The required sample size for a desired margin of error \(E\) in a z-interval is

\[ n = \left\lceil \left( \frac{z_{\alpha/2} \cdot \sigma}{E} \right)^2 \right\rceil \]
# Required sample size for margin of error = 2 with sigma = 10
desired_margin = 2.0
sigma = 10.0
z_crit = stats.norm.ppf(0.975)
n_required = np.ceil((z_crit * sigma / desired_margin) ** 2)
print(f"Required n for margin = {desired_margin}: {n_required:.0f}")

Relationship to Hypothesis Testing

A two-sided hypothesis test at significance level \(\alpha\) and a \((1 - \alpha)\) confidence interval are equivalent:

  • Reject \(H_0: \mu = \mu_0\) if and only if \(\mu_0\) falls outside the \((1 - \alpha)\) confidence interval
  • Fail to reject \(H_0\) if and only if \(\mu_0\) falls inside the interval
# Equivalence demonstration
np.random.seed(42)
data = np.random.normal(loc=50, scale=10, size=30)

# Hypothesis test: H0: mu = 48
mu_0 = 48
t_stat, p_value = stats.ttest_1samp(data, mu_0)
print(f"t-test p-value: {p_value:.4f}")

# Confidence interval
mean = np.mean(data)
se = stats.sem(data)
ci = stats.t.interval(0.95, df=len(data) - 1, loc=mean, scale=se)
print(f"95% CI: ({ci[0]:.2f}, {ci[1]:.2f})")
print(f"mu_0 = {mu_0} in CI: {ci[0] <= mu_0 <= ci[1]}")
print(f"Reject H0: {p_value < 0.05}")

Bootstrap Confidence Intervals

When the sampling distribution of the estimator is unknown or difficult to derive analytically, bootstrap methods construct confidence intervals by resampling from the observed data.

from scipy.stats import bootstrap

# Bootstrap CI for the mean
np.random.seed(42)
data = np.random.normal(loc=50, scale=10, size=30)

# scipy.stats.bootstrap requires a tuple of arrays
result = bootstrap(
    (data,),
    statistic=np.mean,
    n_resamples=9999,
    confidence_level=0.95,
    method='percentile'
)
print(f"Bootstrap 95% CI: ({result.confidence_interval.low:.2f}, "
      f"{result.confidence_interval.high:.2f})")

The method parameter controls which bootstrap interval is computed:

  • 'percentile': uses quantiles of the bootstrap distribution directly
  • 'basic': reflects the bootstrap distribution around the sample estimate
  • 'bca': bias-corrected and accelerated — adjusts for bias and skewness

Summary

Confidence intervals quantify the precision of point estimates by providing a range of plausible values for the population parameter.
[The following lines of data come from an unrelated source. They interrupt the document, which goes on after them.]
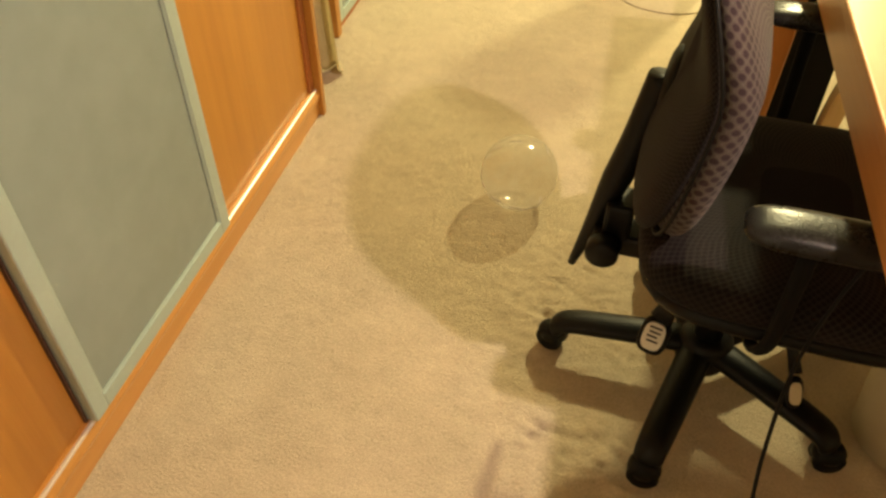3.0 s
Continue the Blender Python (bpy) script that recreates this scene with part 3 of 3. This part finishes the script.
# invented column on a flat round foot, casting the far lamp's shadow band
column = thing("shadow_column", pose(0.93, 3.10, 0), "unseen half-clear column on a round foot, added to cast a shadow band", "lamp")
part("foot", lathe([(0.21, 0.0), (0.21, 0.003), (0.206, 0.005), (0.05, 0.02)], 48), CARPETISH, column, "", True)
part("stem", lathe([(0.02, 0.018), (0.02, 0.05)], 20), STEEL, column, "", True)
part("column_blocker", lathe([(0.135, 0.03), (0.14, 0.035), (0.14, 0.98), (0.135, 0.985)], 48), WEAK_BLOCKER, column, "", True)

tower = thing("computer_tower", pose(1.23, 2.33, 0), "black computer tower on the carpet behind the desk", "computer")
part("case", box(-0.095, 0.095, -0.19, 0.22, 0.012, 0.50, 0.008), RUBBER, tower)
part("front_panel", box(-0.091, 0.091, -0.202, -0.1905, 0.016, 0.495, 0.004), RUBBER, tower)
for fx in (-0.07, 0.07):
    for fy in (-0.16, 0.18):
        part("foot", box(fx - 0.014, fx + 0.014, fy - 0.014, fy + 0.014, 0.0, 0.0125, 0.002), RUBBER, tower)


def curved_board(points, half, y0, y1):
    """A board bent in the upright plane, with a rectangular section."""
    bm = bmesh.new()
    pts = smooth_path(points, 6)
    rings = []
    for i, q in enumerate(pts):
        d = (pts[min(i + 1, len(pts) - 1)] - pts[max(i - 1, 0)]).normalized()
        n = Vector((d.z, 0, -d.x)) * half
        rings.append([bm.verts.new(q + n * sx + Vector((0, y, 0))) for sx, y in ((-1, y0), (1, y0), (1, y1), (-1, y1))])
    for a, b in zip(rings, rings[1:]):
        for k in range(4):
            bm.faces.new((a[k], a[(k + 1) % 4], b[(k + 1) % 4], b[k]))
    bm.faces.new(rings[0][::-1])
    bm.faces.new(rings[-1])
    bmesh.ops.bevel(bm, geom=[e for e in bm.edges if e.is_manifold and e.calc_face_angle(0) > 1.0], offset=0.004, segments=2, affect="EDGES")
    return bm


tagged(link("bent_board", curved_board([(1.347, 2.10, 0.004), (1.349, 2.10, 0.10), (1.362, 2.10, 0.22), (1.385, 2.10, 0.32), (1.42, 2.10, 0.40)], 0.021, 0.0, 0.05), PALE), "curved light beech board standing beside the computer", "board")

# made-up block that keeps the far lamp off the floor under the desk
bag = cushion(0.12, 0.13, 0.24, 3.2, 40, 18, lambda q: Vector((q.x * (1 - 0.15 * q.z / 0.24) + 1.41, q.y + 1.66, q.z + 0.24 + 0.01 * math.sin(q.x * 50 + q.z * 30))), 3.0)
tagged(link("under_desk_blocker", bag, BROWN_CLOTH, smooth=True), "dark brown rounded block added under the desk to stop lamp light", "bag")
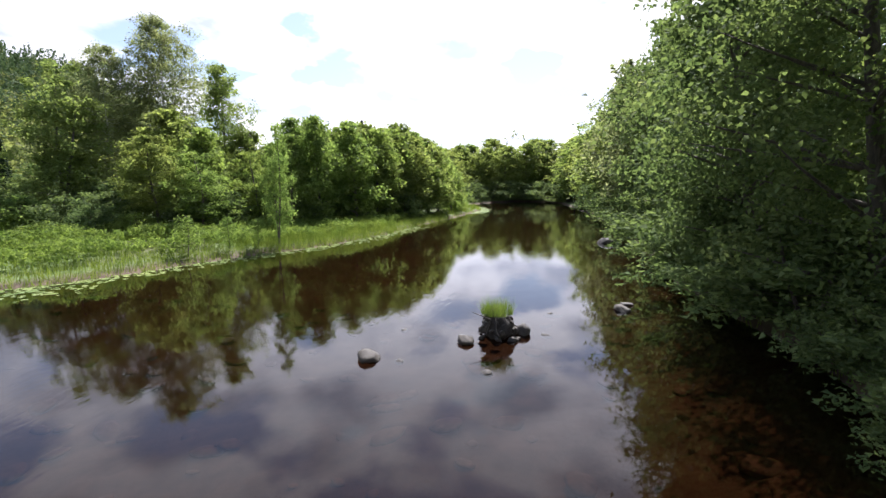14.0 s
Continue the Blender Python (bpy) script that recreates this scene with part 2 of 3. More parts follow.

The key formulas are the z-interval (known variance) and t-interval (unknown variance) for means, and the Wald or Wilson interval for proportions. The interval width shrinks with larger sample sizes and lower confidence levels. A \((1 - \alpha)\) confidence interval is equivalent to the set of parameter values not rejected by a two-sided test at level \(\alpha\). When analytical formulas are unavailable, bootstrap methods provide a flexible nonparametric alternative.